◆ Given exercise
Make an exact copy of the listing below.
★ ★ ★
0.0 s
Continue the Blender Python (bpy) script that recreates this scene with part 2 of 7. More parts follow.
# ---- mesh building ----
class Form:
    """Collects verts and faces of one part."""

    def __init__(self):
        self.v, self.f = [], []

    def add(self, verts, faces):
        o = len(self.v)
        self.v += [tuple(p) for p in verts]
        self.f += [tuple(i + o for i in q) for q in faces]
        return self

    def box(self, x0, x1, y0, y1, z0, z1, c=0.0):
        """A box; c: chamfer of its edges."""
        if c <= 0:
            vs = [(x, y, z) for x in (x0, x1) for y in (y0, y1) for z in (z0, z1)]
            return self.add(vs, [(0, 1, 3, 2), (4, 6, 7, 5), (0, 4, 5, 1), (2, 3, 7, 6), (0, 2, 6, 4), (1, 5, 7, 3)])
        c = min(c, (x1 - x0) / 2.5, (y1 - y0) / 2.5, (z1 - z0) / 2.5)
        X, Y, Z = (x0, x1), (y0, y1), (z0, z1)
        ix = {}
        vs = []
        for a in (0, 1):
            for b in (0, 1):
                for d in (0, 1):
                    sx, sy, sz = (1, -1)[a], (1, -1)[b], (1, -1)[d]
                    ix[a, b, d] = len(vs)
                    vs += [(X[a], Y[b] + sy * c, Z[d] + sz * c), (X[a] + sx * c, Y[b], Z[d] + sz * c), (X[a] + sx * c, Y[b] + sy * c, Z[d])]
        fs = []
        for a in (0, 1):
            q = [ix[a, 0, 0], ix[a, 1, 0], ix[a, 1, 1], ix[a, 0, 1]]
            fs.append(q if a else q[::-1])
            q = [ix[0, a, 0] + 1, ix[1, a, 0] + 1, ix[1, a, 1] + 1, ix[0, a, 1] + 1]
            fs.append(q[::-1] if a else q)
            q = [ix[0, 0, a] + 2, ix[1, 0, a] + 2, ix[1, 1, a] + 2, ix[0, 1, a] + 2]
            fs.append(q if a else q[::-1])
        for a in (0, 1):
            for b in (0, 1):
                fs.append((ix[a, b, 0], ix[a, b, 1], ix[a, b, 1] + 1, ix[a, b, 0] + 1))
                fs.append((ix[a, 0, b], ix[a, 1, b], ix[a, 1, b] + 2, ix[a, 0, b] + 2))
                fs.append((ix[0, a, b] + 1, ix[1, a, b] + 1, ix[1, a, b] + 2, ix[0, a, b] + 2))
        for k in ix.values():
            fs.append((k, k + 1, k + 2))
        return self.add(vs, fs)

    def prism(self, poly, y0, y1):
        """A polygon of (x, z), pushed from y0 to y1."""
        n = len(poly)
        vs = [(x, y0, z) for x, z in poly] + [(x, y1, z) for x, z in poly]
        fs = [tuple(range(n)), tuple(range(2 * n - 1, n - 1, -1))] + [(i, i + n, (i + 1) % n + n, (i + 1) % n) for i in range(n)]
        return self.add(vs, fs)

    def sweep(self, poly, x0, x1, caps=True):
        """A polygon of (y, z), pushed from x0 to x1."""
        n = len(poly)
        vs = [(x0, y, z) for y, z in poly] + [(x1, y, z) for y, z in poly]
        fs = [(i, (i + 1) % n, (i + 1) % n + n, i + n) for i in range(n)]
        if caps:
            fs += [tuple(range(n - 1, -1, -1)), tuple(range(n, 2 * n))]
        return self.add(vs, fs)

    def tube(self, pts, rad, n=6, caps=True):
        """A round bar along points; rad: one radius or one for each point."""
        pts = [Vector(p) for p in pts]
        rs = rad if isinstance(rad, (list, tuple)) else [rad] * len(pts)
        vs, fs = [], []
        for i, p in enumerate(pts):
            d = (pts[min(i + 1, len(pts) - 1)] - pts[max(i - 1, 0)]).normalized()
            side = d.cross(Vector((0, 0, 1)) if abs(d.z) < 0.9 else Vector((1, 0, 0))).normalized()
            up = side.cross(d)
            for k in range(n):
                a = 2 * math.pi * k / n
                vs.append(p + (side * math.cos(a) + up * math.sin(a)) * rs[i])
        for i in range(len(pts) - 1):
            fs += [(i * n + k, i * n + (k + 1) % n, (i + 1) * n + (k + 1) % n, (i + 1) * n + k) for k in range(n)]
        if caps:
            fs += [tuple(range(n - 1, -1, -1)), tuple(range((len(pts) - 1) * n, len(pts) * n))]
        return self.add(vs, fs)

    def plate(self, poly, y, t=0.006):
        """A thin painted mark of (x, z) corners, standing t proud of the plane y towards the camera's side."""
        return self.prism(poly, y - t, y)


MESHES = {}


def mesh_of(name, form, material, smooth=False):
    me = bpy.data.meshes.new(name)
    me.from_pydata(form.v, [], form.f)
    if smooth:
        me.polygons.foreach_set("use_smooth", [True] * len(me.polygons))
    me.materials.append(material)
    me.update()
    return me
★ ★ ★
◆ Answer in full
0.0 s
Continue the Blender Python (bpy) script that recreates this scene with part 2 of 7. More parts follow.
# ---- mesh building ----
class Form:
    """Collects verts and faces of one part."""

    def __init__(self):
        self.v, self.f = [], []

    def add(self, verts, faces):
        o = len(self.v)
        self.v += [tuple(p) for p in verts]
        self.f += [tuple(i + o for i in q) for q in faces]
        return self

    def box(self, x0, x1, y0, y1, z0, z1, c=0.0):
        """A box; c: chamfer of its edges."""
        if c <= 0:
            vs = [(x, y, z) for x in (x0, x1) for y in (y0, y1) for z in (z0, z1)]
            return self.add(vs, [(0, 1, 3, 2), (4, 6, 7, 5), (0, 4, 5, 1), (2, 3, 7, 6), (0, 2, 6, 4), (1, 5, 7, 3)])
        c = min(c, (x1 - x0) / 2.5, (y1 - y0) / 2.5, (z1 - z0) / 2.5)
        X, Y, Z = (x0, x1), (y0, y1), (z0, z1)
        ix = {}
        vs = []
        for a in (0, 1):
            for b in (0, 1):
                for d in (0, 1):
                    sx, sy, sz = (1, -1)[a], (1, -1)[b], (1, -1)[d]
                    ix[a, b, d] = len(vs)
                    vs += [(X[a], Y[b] + sy * c, Z[d] + sz * c), (X[a] + sx * c, Y[b], Z[d] + sz * c), (X[a] + sx * c, Y[b] + sy * c, Z[d])]
        fs = []
        for a in (0, 1):
            q = [ix[a, 0, 0], ix[a, 1, 0], ix[a, 1, 1], ix[a, 0, 1]]
            fs.append(q if a else q[::-1])
            q = [ix[0, a, 0] + 1, ix[1, a, 0] + 1, ix[1, a, 1] + 1, ix[0, a, 1] + 1]
            fs.append(q[::-1] if a else q)
            q = [ix[0, 0, a] + 2, ix[1, 0, a] + 2, ix[1, 1, a] + 2, ix[0, 1, a] + 2]
            fs.append(q if a else q[::-1])
        for a in (0, 1):
            for b in (0, 1):
                fs.append((ix[a, b, 0], ix[a, b, 1], ix[a, b, 1] + 1, ix[a, b, 0] + 1))
                fs.append((ix[a, 0, b], ix[a, 1, b], ix[a, 1, b] + 2, ix[a, 0, b] + 2))
                fs.append((ix[0, a, b] + 1, ix[1, a, b] + 1, ix[1, a, b] + 2, ix[0, a, b] + 2))
        for k in ix.values():
            fs.append((k, k + 1, k + 2))
        return self.add(vs, fs)

    def prism(self, poly, y0, y1):
        """A polygon of (x, z), pushed from y0 to y1."""
        n = len(poly)
        vs = [(x, y0, z) for x, z in poly] + [(x, y1, z) for x, z in poly]
        fs = [tuple(range(n)), tuple(range(2 * n - 1, n - 1, -1))] + [(i, i + n, (i + 1) % n + n, (i + 1) % n) for i in range(n)]
        return self.add(vs, fs)

    def sweep(self, poly, x0, x1, caps=True):
        """A polygon of (y, z), pushed from x0 to x1."""
        n = len(poly)
        vs = [(x0, y, z) for y, z in poly] + [(x1, y, z) for y, z in poly]
        fs = [(i, (i + 1) % n, (i + 1) % n + n, i + n) for i in range(n)]
        if caps:
            fs += [tuple(range(n - 1, -1, -1)), tuple(range(n, 2 * n))]
        return self.add(vs, fs)

    def tube(self, pts, rad, n=6, caps=True):
        """A round bar along points; rad: one radius or one for each point."""
        pts = [Vector(p) for p in pts]
        rs = rad if isinstance(rad, (list, tuple)) else [rad] * len(pts)
        vs, fs = [], []
        for i, p in enumerate(pts):
            d = (pts[min(i + 1, len(pts) - 1)] - pts[max(i - 1, 0)]).normalized()
            side = d.cross(Vector((0, 0, 1)) if abs(d.z) < 0.9 else Vector((1, 0, 0))).normalized()
            up = side.cross(d)
            for k in range(n):
                a = 2 * math.pi * k / n
                vs.append(p + (side * math.cos(a) + up * math.sin(a)) * rs[i])
        for i in range(len(pts) - 1):
            fs += [(i * n + k, i * n + (k + 1) % n, (i + 1) * n + (k + 1) % n, (i + 1) * n + k) for k in range(n)]
        if caps:
            fs += [tuple(range(n - 1, -1, -1)), tuple(range((len(pts) - 1) * n, len(pts) * n))]
        return self.add(vs, fs)

    def plate(self, poly, y, t=0.006):
        """A thin painted mark of (x, z) corners, standing t proud of the plane y towards the camera's side."""
        return self.prism(poly, y - t, y)


MESHES = {}


def mesh_of(name, form, material, smooth=False):
    me = bpy.data.meshes.new(name)
    me.from_pydata(form.v, [], form.f)
    if smooth:
        me.polygons.foreach_set("use_smooth", [True] * len(me.polygons))
    me.materials.append(material)
    me.update()
    return me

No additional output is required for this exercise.